Now you set them equal to each other. - Apr 18th 2006, 06:26 AMc_323_h
ok, i understand now, i was a little confused because i've never seen this before: $\displaystyle \frac{|Ax_0+By_0+C|}{\sqrt{A^2+B^2}}$

- Apr 18th 2006, 09:05 AMThePerfectHackerQuote:

Originally Posted by**c_323_h**

- Apr 18th 2006, 09:14 AMc_323_h
well, i know that $\displaystyle ax+by+c=0$ is the standard equation of a line and $\displaystyle \sqrt{a^2+b^2}$ is the distance formula (i think), but i don't know why you divide the two. maybe you can enlighten me, or even be my mentor! i googled it and try to find out how it's derived but no luck on understanding it.

i understand why you set the two equations together, because the distance from the focus to any point is equal to the distance to the directrix. i ended up getting the right answer. is there anything in math that confuses you? - Apr 18th 2006, 09:34 AMThePerfectHackerQuote:

Originally Posted by**c_323_h**

1)Basic analytic geometry and facts (the long hard way).

2)The Cheap Vector method (much easier and faster)

3)The derivative (another easier method).

Which one do you prefer?

The first one is on level of understanding.

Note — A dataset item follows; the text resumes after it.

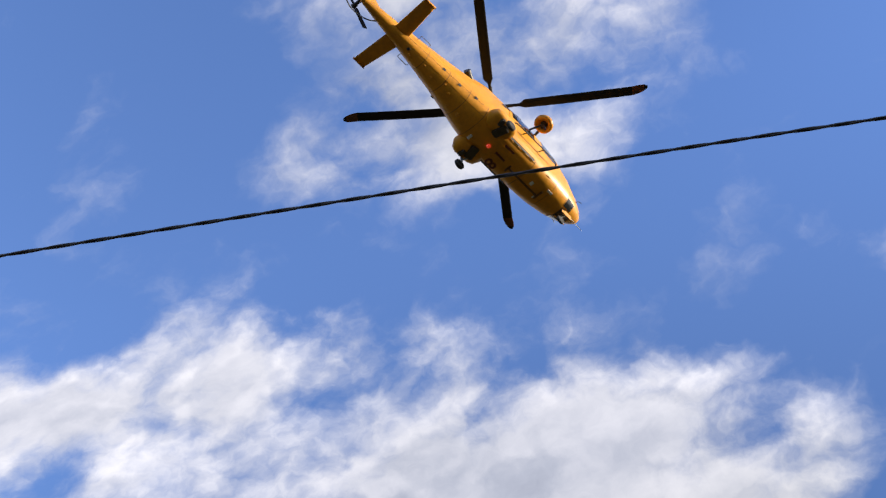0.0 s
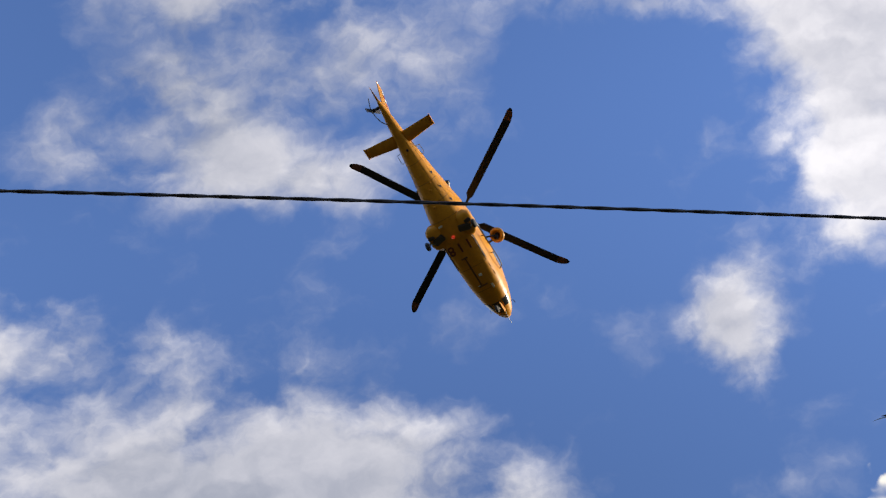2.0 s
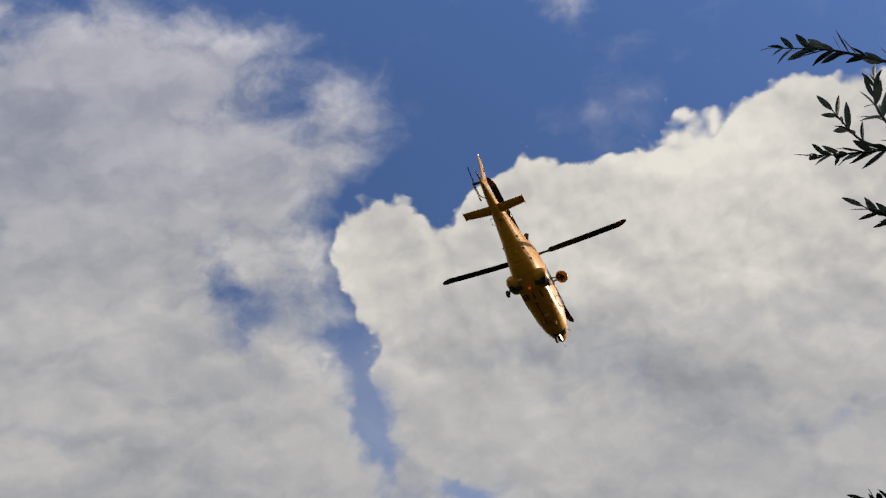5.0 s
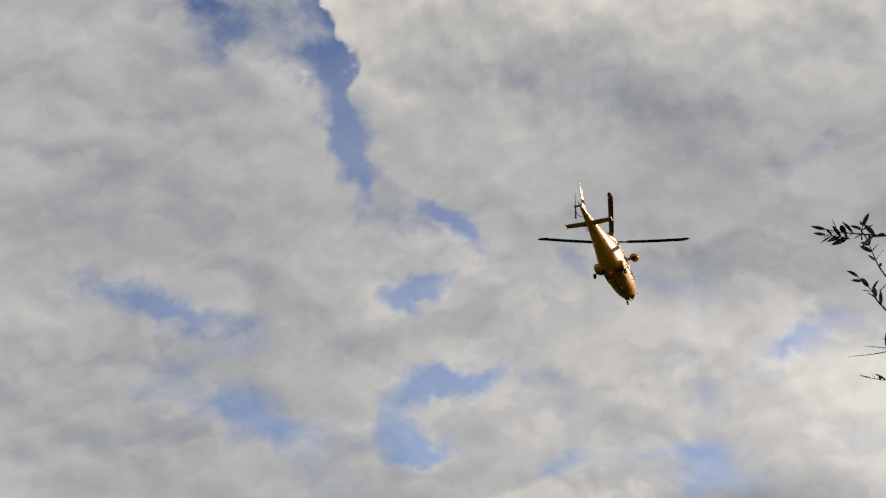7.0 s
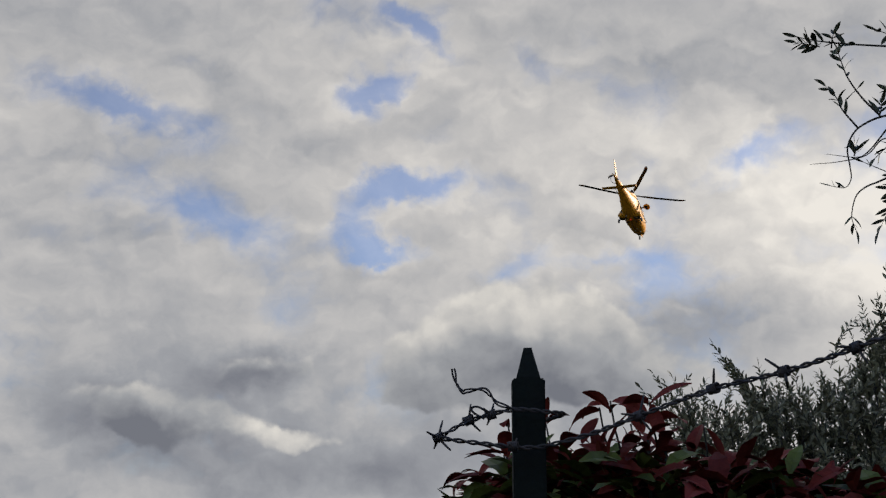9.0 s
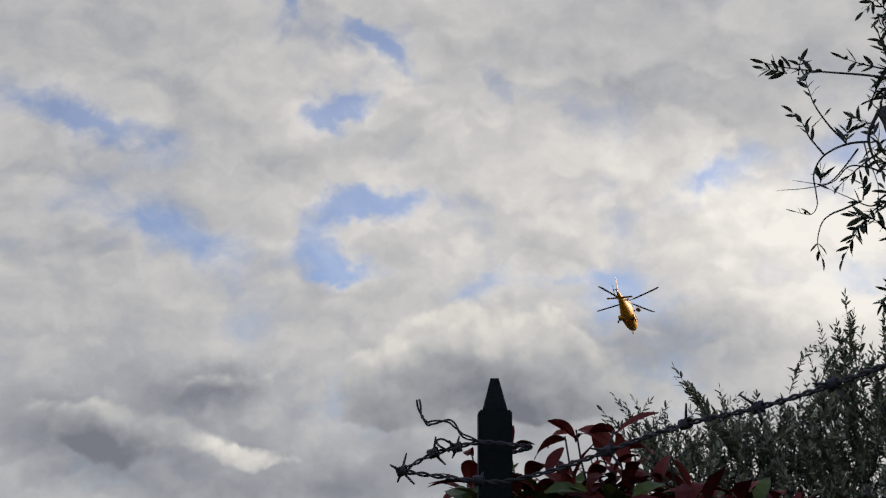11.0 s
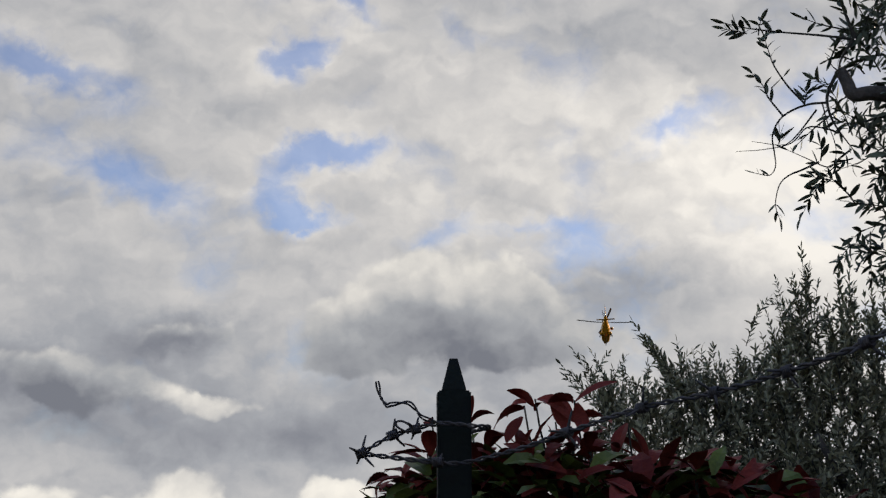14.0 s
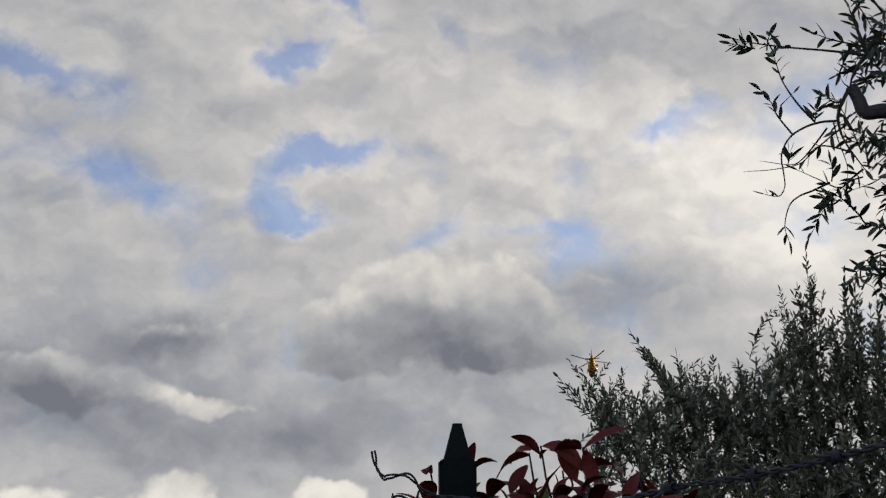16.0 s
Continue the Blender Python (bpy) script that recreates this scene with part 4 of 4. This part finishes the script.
# ---- what moves ----
FLIGHT = [  # seconds, place, heading, pitch, bank, rotor phase
    (0.0, -13.767, 18.702, 35.754, -10.6, -0.7, -4.0, 35),
    (0.5, -12.855, 20.228, 37.647, -13.8, -4.2, -2.4, 38),
    (1.0, -12.140, 22.401, 40.029, -13.7, -8.1, -2.8, 43),
    (1.5, -11.361, 25.522, 42.371, -14.5, -11.3, -4.1, 52),
    (2.0, -10.38, 29.10, 44.30, -15.4, -13.4, -5.3, 56),
    (2.5, -9.145, 33.115, 45.561, -15.6, -14.7, -5.0, 61),
    (3.0, -8.018, 33.593, 42.293, -14.6, -14.8, -6.5, 65),
    (3.5, -6.655, 35.040, 38.972, -14.3, -14.1, -5.9, 76),
    (4.0, -5.405, 40.600, 38.600, -15.5, -14.6, -4.7, 87),
    (4.5, -4.202, 46.765, 38.245, -15.9, -15.7, -2.5, 88),
    (5.0, -2.74, 53.24, 37.34, -16.8, -16.6, -1.1, 89),
    (7.5, 3.44, 90.35, 33.32, -18.5, -12.9, 1.1, 22),
    (8.0, 4.98, 99.41, 33.09, -18.0, -12.5, 0.8, 15),
    (8.5, 6.69, 108.70, 33.14, -17.6, -13.3, 0.8, 22),
    (11.0, 15.55, 158.46, 32.96, -16.8, -13.3, -1.6, 60),
    (11.5, 17.37, 169.04, 33.15, -16.6, -14.3, -4.0, 65),
    (12.0, 19.08, 180.05, 33.08, -15.2, -14.2, -5.5, 69),
    (12.5, 20.74, 191.35, 32.82, -14.0, -13.6, -3.4, 74),
    (13.0, 22.49, 202.93, 33.06, -10.1, -14.7, -1.4, 80),
    (13.5, 23.97, 215.05, 33.19, -6.5, -15.9, -1.8, 88),
    (14.0, 25.40, 227.48, 33.62, -5.8, -17.1, -2.1, 13),
    (14.5, 26.70, 239.50, 34.00, -5.5, -17.0, -2.0, 18),
    (15.0, 27.40, 251.50, 33.80, -5.5, -17.0, -2.0, 23),
    (16.0, 28.80, 275.00, 32.60, -5.5, -17.0, -2.0, 33),
]
SPIN = 2350.0       # degrees a second


def motions():
    walk(HELICOPTER, [(t, Matrix.Translation((x, y, z)) @ pose(0, 0, 0, 0, 0, h) @ pose(0, 0, 0, p, 0, 0) @ pose(0, 0, 0, 0, b, 0)) for t, x, y, z, h, p, b, _ in FLIGHT])
    # the rotor's turn, unwound so that it keeps its speed from row to row
    turns = [(0.0, FLIGHT[0][-1])]
    for row in FLIGHT[1:]:
        t0, a0 = turns[-1]
        guess = a0 + SPIN * (row[0] - t0)
        turns.append((row[0], guess + (row[-1] - guess + 45) % 90 - 45))
    rows, tail = [], []
    for k in range(16 * FPS + 1):
        t = k / FPS
        i = max(j for j in range(len(turns) - 1) if turns[j][0] <= t or j == 0)
        (t0, a0), (t1, a1) = turns[i], turns[i + 1]
        a = a0 + (a1 - a0) * (t - t0) / (t1 - t0)
        rows.append((t, pose(0, 0, 2.7, 0, 0, a % 360)))
        tail.append((t, pose(-.45, -6.35, 1.5, (k * 77 + 40) % 360, 0, 0)))
    # trees rock a little in the wind
    for n, (tree, place, most) in enumerate(SWAYING):
        walk(tree, [(k / 2, pose(*place, most * math.sin(1.9 * k + n), most * math.sin(1.3 * k + 2 * n) * math.cos(.37 * k), 0)) for k in range(33)])
    # gusts push the high spray aside
    walk(SPRAY, [(t, pose(x, 0, z)) for t, x, z in ((0, -.23, -.05), (1, -.22, -.05), (2, -.20, .0), (2.5, -.15, .13), (3, -.11, .13), (3.5, -.08, .05), (4, -.06, -.05), (4.5, -.03, -.04), (5, 0, 0), (8, .04, -.01), (12, .02, .01), (16, .04, 0))])
    walk(MAIN_ROTOR, rows)
    walk(TAIL_ROTOR, tail)


motions()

The second one you need to know some properties of vectors. The third you need an understanding in calculus.

---------------

The basic idea is when we have a line,

$\displaystyle Ax+By+C=0$ with $\displaystyle A,B\not =0$.

And a point not on a line (at point $\displaystyle (x_0,y_0)$).

Then to find the distance between the point and a line you need to draw a perpendicular line [which is possible by the parallel posutlate :D - whatever igonore that] because distance needs to be minimized and that is the perpendicular line. - Apr 18th 2006, 09:52 AMc_323_h
i'll be able to understand 1 and 2. does any part of math confuse you?

- Apr 18th 2006, 02:54 PMThePerfectHackerQuote:

Originally Posted by**c_323_h**

If you are asking me whether I can answer any math question the answer is of course not. I do not know the whole thing. The last person to accomplish such a feat was Gauss back in the 18-19th century.